Assuming Wal-Mart proceeds with a dedicated comics section past its 50-store test, this situation offers obvious pros to the comic industry. A recent count has Wal-Mart with 4,655 locations in the United States and more than 11,000 around the world (though, it can be assumed that a Diamond-brokered deal would probably only include territories where Diamond does business, primarily, the U.S., Canada, and the U.K.). That’s an incredible number of stores, dwarfing the 640ish Barnes & Noble locations in the United States. It would substantively widen the accessibility of print comics, and it would make casual comic buying more convenient for innumerable people—readers who may not have a speciality comic shop or bookstore near them. It would represent a dramatic step in the normalization of comics, and would go a long way towards making the consumption of comics as commonplace as prose purchasing habits.

But which publishers stand to benefit from the deals? Wal-Mart is a massive retailer that buys in bulk. That would make the chain accessible only to the publishers already big enough to meet that production demand: Marvel and DC, but also comics arms of major book publishers like First Second (distributed by Macmillan) and Pantheon (an imprint of Random House). Like traditional book publishing deals with non-bookstore retailers, it could deter smaller publishers from participating. And while some publishers would be shut out completely, the benefits for participants may come at the risk of substantial drawbacks. This move would require an incredible investment of capital from publishers notorious for running razor-thin margins—and for canceling niche books long before they can build a sustainable audience. That kind of rash cancellation occurs in the direct market of comic book and speciality stores, where, unlike traditional book outlets, stock is unreturnable and publishers consider a unit sold when retailers buy it. At stores like Wal-Mart and Barnes & Noble, the retailer can return unsold comics and collections to the publishers.

How is that history of risk aversion going to reflect on this impending relationship? Well, “the discount store behemoth has always had a reputation for demanding lower prices from vendors,”. If this new comics section saw similar discounts, who would be eating that price differential? Wal-Mart would presumably be another Diamond client, ordering books every month. But if Wal-Mart made its standard demands of Diamond, whose margins would suffer? Would it be Wal-Mart, buying the books wholesale and then taking a loss like Amazon has been known to? Seems unlikely. Maybe it would be Diamond to take the brunt of the cost. After all, this might very well be a distribution investment that Diamond expects to take a short-term loss on for a long-term gain.
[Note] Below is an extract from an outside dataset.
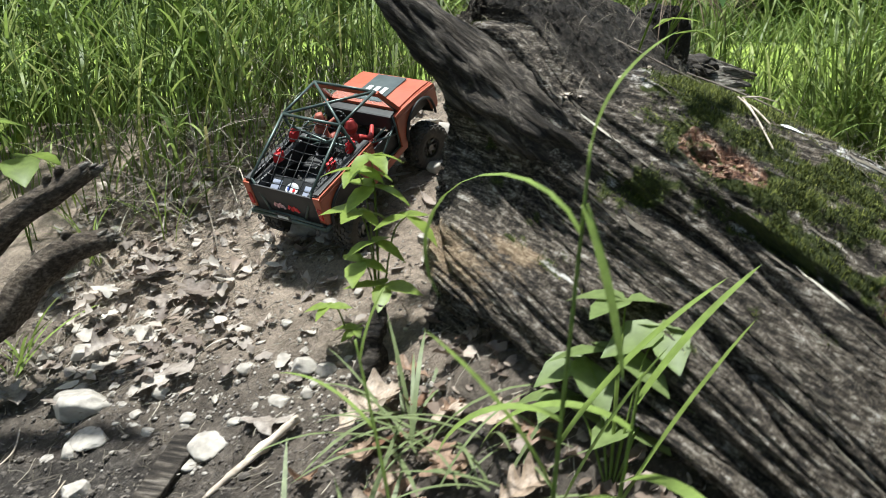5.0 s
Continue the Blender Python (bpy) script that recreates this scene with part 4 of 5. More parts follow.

Or maybe the net loss will be suffered by Marvel, DC and the other comic publishers, selling the books to Wal-Mart-via-Diamond in larger numbers for a smaller profit-per-unit, and hoping for such an uptick in units sold that they’d see an overall gain. Wal-Mart has instigated an increase in its much-critiqued employees’ wages, and it’s currently trying to shift that cost burden onto already-squeezed supplies; how would that shift affect the accounting on this deal?

And how beneficial would this relationship be for the actual creators? How would a deal with even thinner margins play into royalites? Assuming royalties are determined by wholesale units sold, minimizing the publisher-to-distributor margins could have drastic effects. These are questions that we don’t have the information to answer, but they are questions that need to be asked, and they are questions especially pertinent to publishers who leave nearly all the profits in the hands of the creators, like Image. Skullkickers writer Jim Zub described how approximately 25% of revenue from his comic Wayward went to the creative team after printing and administration costs. How might a shift in wholesale pricing impact those numbers?

Similarly, how would this affect what publishers are willing to take a chance on? If Wal-Mart were to become a sizable chunk of their business, the superstore may become a determining factor of what does or does not get published. Would that be good for recent pushes for more inclusion at Marvel and DC? Wal-Mart shoppers represent a solid cross-section of middle-class and working-class Americans. Would this audience embrace a wider range of diverse titles, or could they drive publishers to focus even more narrowly on known quantities like Batman and The Avengers? And how would all of this affect specialty shops, which are already facing competition from digital comics, Amazon and Barnes & Noble?

At this juncture, too little information is available to form a concrete opinion. Do publishers without the corporate support of Disney or Warner Bros.—publishers like Archie Comics, which recently made bold moves to stay relevant through a well-received relaunch with high-profile creators—have the capital reserves to withstand something of this size going bad? While there’s a chance the deal could maintain the status quo, a partnership between the largest distributor of comics and the world’s largest retail chain holds the potential to either boost or cripple an industry desperately in need of a larger audience.